Job: Restate the material word for word and leave out anything that is a picture.

Supplied material:
* * *
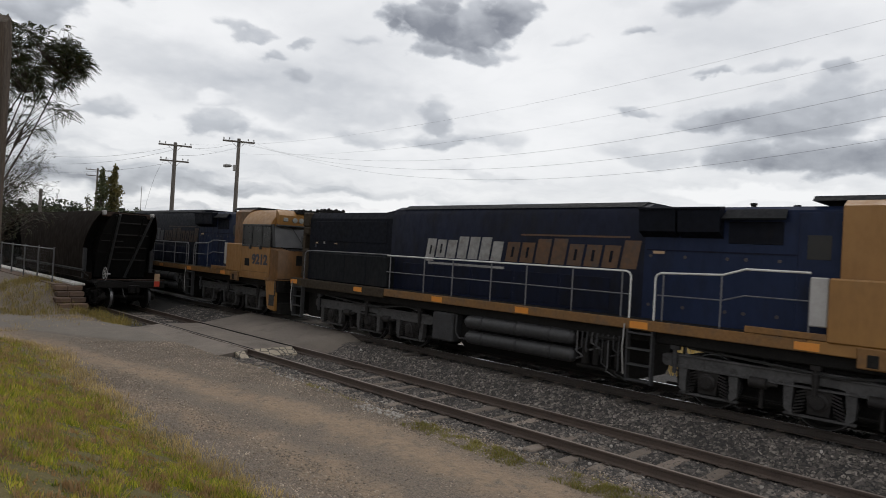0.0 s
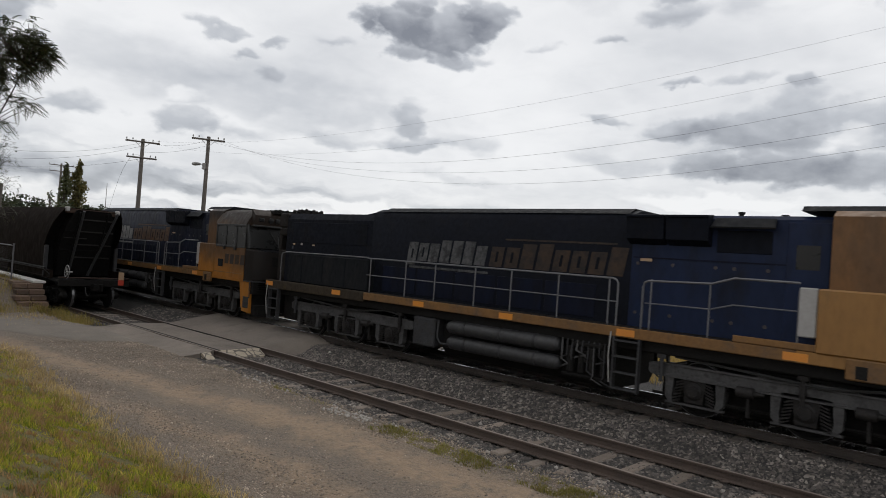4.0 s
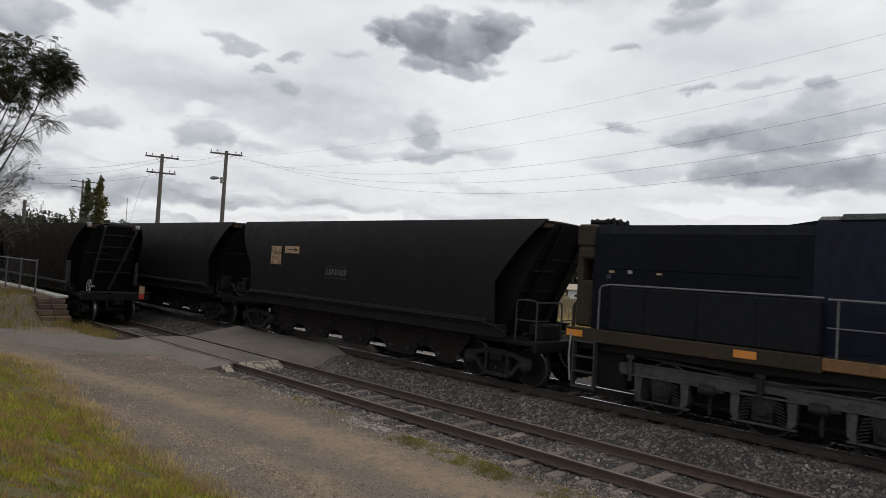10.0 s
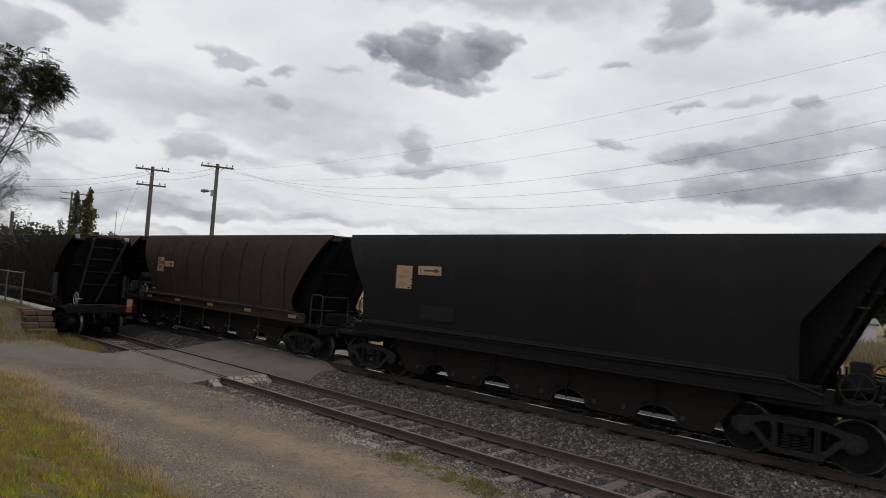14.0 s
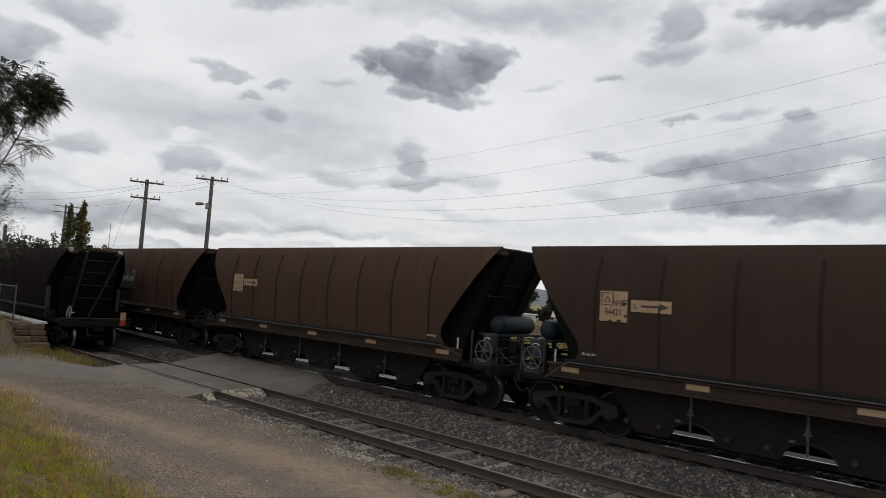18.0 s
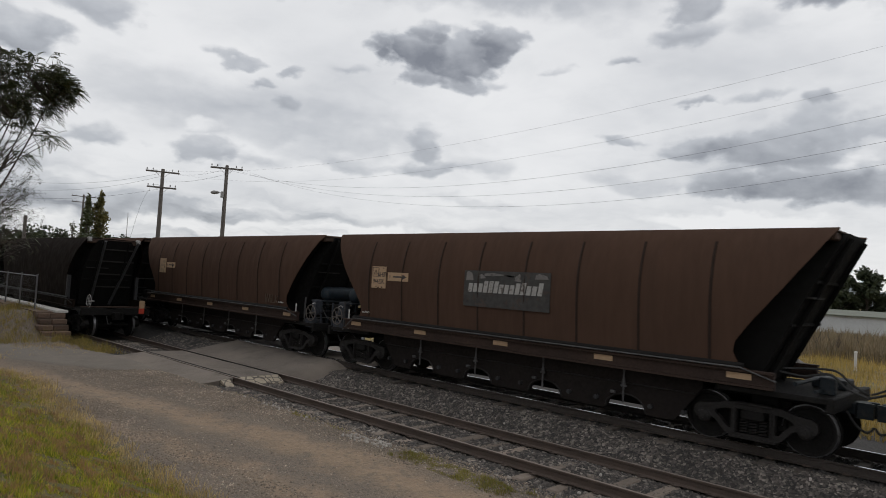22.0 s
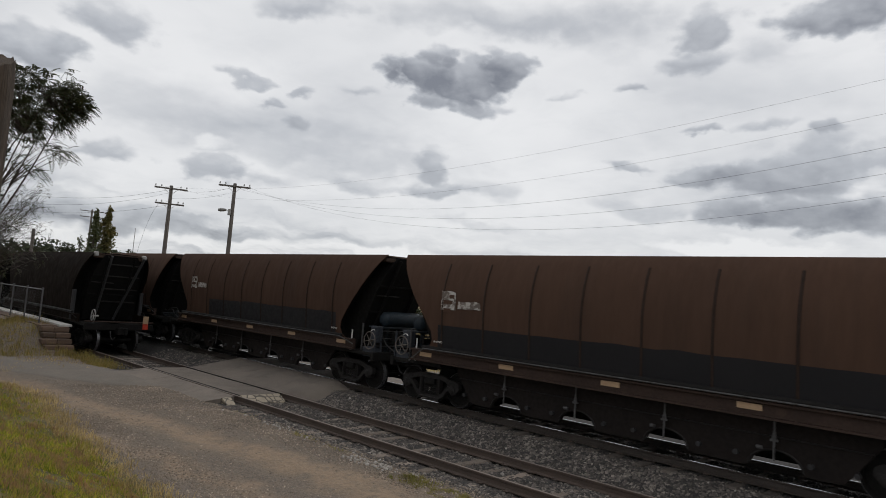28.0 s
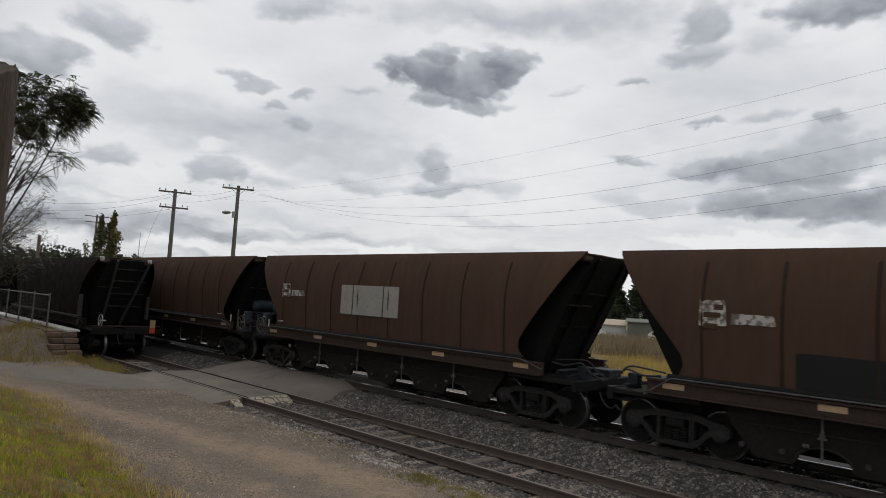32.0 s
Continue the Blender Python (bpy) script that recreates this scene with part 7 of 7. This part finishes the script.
* * *
Solution to the problem:
0.0 s
4.0 s
10.0 s
14.0 s
18.0 s
22.0 s
28.0 s
32.0 s
Continue the Blender Python (bpy) script that recreates this scene with part 7 of 7. This part finishes the script.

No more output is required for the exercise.